Oleh sebab itu, untuk apa kita susah-susah mengeluarkan uang negara mengimpor
beras dari luar negeri sedangkan didalam negeri saja masih banyak makanan pokok
yang lebih unggul dan sehat dibanding makanan pokok impor. Belum tentu juga
yang diimpor tersebut sudah memenuhi standar pangan yang baik untuk dikonsumsi.
Kalau
pemerintah masih terus mengimpor beras jadi kapan kita akan mengekspor beras,
tanah yang subur ini mau diapakan kalau tidak ditanami dengan bibit-bibit
pangan. Memang sebagian besar masyarakat masih berpatokan kepada beras sebagai
makanan pokok mereka. Tapi apakah kita akan terus bertahan dan memperjuangkan
nasib impor beras kita.

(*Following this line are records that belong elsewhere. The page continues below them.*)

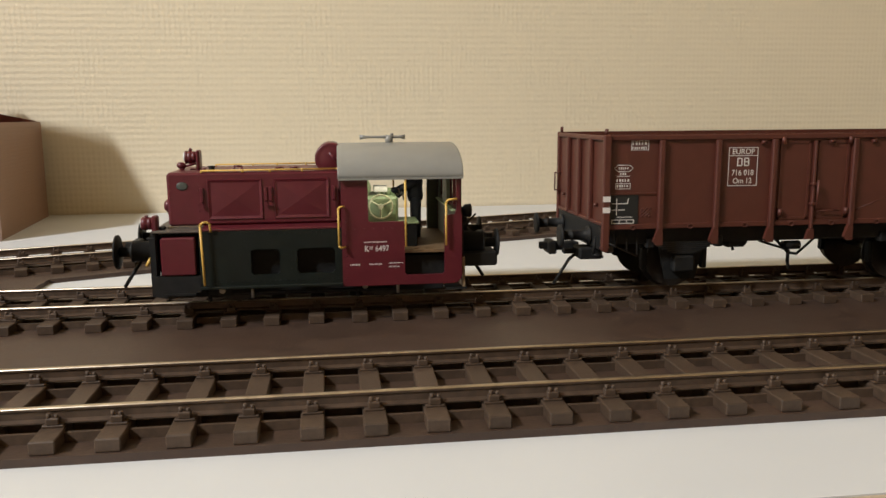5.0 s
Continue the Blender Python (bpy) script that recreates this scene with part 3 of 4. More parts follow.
        for s in (-1, 1):
            bm = B()
            a, b = (0.0030, 0.0262) if s > 0 else (-0.0262, -0.0030)
            for p in ((a, a + 0.0007, sill, 0.0500), (b - 0.0007, b, sill, 0.0500), (a, b, sill, sill + 0.0007), (a, b, 0.0493, 0.0500)):
                box(bm, x0 - 0.0003, x1 + 0.0003, p[0], p[1], p[2], p[3])
            if x0 > 0.03:
                box(bm, x0 - 0.0002, x1 + 0.0002, (a + b) / 2 - 0.0003, (a + b) / 2 + 0.0003, sill, 0.0493)
            wf = part("window_frame", bm, M_RED if x0 > 0.03 else M_BLACK, L)
            g = part("pane", box(B(), (x0 + x1) / 2 - 0.0001, (x0 + x1) / 2 + 0.0001, a + 0.0007, b - 0.0007, sill + 0.0007, 0.0493), M_GLASS, wf)
            g.visible_shadow = False
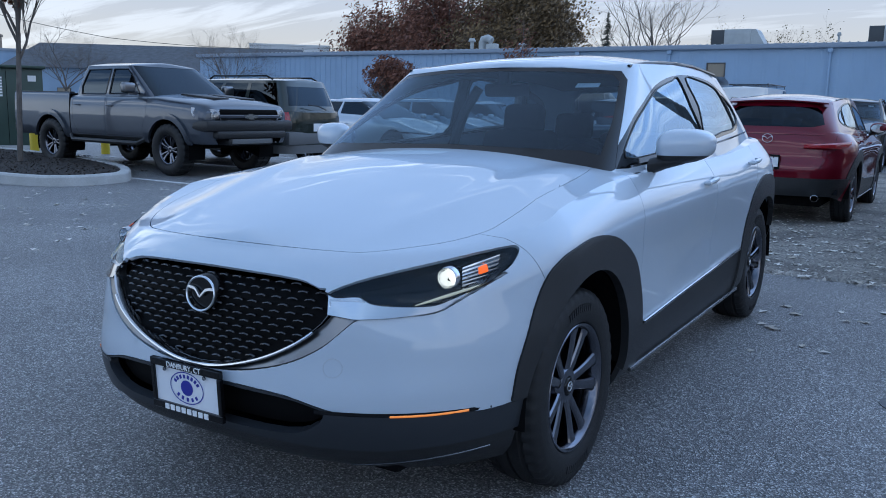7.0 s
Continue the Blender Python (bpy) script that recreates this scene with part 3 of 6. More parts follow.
def tyre_mesh():
    bm = bmesh.new()
    prof = [(-0.075, 0.205), (-0.098, 0.222), (-0.108, 0.262), (-0.106, 0.295), (-0.098, 0.322), (-0.088, 0.335), (-0.060, 0.341), (-0.056, 0.333), (-0.047, 0.333),
            (-0.043, 0.3425), (-0.006, 0.343), (-0.004, 0.334), (0.004, 0.334), (0.006, 0.343), (0.043, 0.3425), (0.047, 0.333), (0.056, 0.333), (0.060, 0.341),
            (0.088, 0.335), (0.098, 0.322), (0.1055, 0.296), (0.107, 0.288), (0.108, 0.262), (0.103, 0.235), (0.099, 0.226), (0.094, 0.224), (0.075, 0.205)]
    lathe(bm, prof, 132)
    # cross cuts over the shoulders
    for v in bm.verts:
        r = math.hypot(v.co.y, v.co.z)
        k = round((math.atan2(v.co.z, v.co.y) % math.tau) / math.tau * 132)
        if r > 0.318 and k % 3 == 0 and (abs(v.co.x) > 0.058):
            f = (r - 0.008) / r
            v.co.y *= f
            v.co.z *= f
    # raised lettering bars on the outer wall
    for base in (1.9, 1.9 + math.pi):
        for k in range(11):
            a = base - k * 0.062
            m = Matrix.Rotation(a, 4, 'X') @ Matrix.Translation((0.1075, 0.277, 0))
            box(bm, -0.0015, 0.0025, -0.013, 0.013, -0.0055, 0.0055, m=m)
    bmesh.ops.scale(bm, vec=(1, 0.986, 0.986), verts=bm.verts)
    bmesh.ops.recalc_face_normals(bm, faces=bm.faces)
    return finish("tyre", bm, RUBBER, angle=40)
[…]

Alangkah baiknya jika pemerintah terus berupaya
maksimal untuk melakukan penyuluhan ke berbagai daerah-daerah diindonesia tentang
akan pentingnya mewujudkan jalan alternatif pengganti makanan pokok (beras)
menjadi bahan pangan lainnya seperti sagu, singkong, jagung, kedelai dan
lainnya agar negara tidak memerlukan impor beras lagi. Produksi bahan pengganti
makanan pokok tersebut juga memiliki lahan dan produktivitas yang tinggi serta
kelangsungan hidupnya juga bisa dijamin akan berhasil karena tidak terlalu
berpengaruh dengan masalah El-nino (musim kekeringan yang berkepanjangan), sehingga
memungkinkan kebutuhan dasar masyarakat akan terpenuhi. Selain melakukan penyuluhan,
pemerintah juga harus turun tangan dalam membantu masyarakat dalam mewujudkan
ketahanan pangan yang baik, dengan memberikan fasilitas/material yang
mendukung, bibit-bibit yang unggul, lahan pertanian yang luas serta modal akan
pembekalan ilmu pengetahuan tentang cara meningkatkan hasil pertanian yang baik
dan benar.
Perubahan makanan pokok dari beras
ke sagu, singkong, jagung dan lainnya akan memudahkan para petani karena tidak
lagi bergantung kepada el-nino. Begitu pula dengan masyarakat, harga pengganti
makanan pokok tersebut sangat murah dan terjangkau serta mudah diproduksi oleh
setiap masyarakat Indonesia tanpa biaya mahal dan waktu yang lama, salah
satunya ialah pangan singkong. Bila petani mudah memproduksi makanan pokok maka
masyarakat juga akan mudah mengakses kebutuhan dasarnya baik ditingkat nasional,
regional atau pun individu. Sehingga siapapun mereka akan mudah memenuhi
kebutuhan dasarnya untuk sehari-hari. Setiap hari meja makan akan terhidang dengan
makanan pokok yang sehat dan sempurna karena sudah mudah untuk mengakses
makanan pokok. Meja makan pun akan terhidang dengan pangan yang cukup untuk 3
kali/hari. Jadi, melalui gagasan pemikiran yang sudah dijelaskan kita dapat menjadikan
meja makan sebagai tolok ukur ketahanan pangan nasional. Jika setiap hari terhidang
pangan 3 kali/hari di atas meja makan maka ketahanan pangan nasional dikatakan
baik dan begitu pula sebaliknya. Kesimpulannya ialah apa yang tersedia di atas
meja makan adalah tolok ukur ketahanan pangan nasional kita. Jadi, apakah meja makan setiap orang di Indonesia
sudah terhidang bahan pangan 3 kali/hari ? Jawabannya ada di atas meja makan.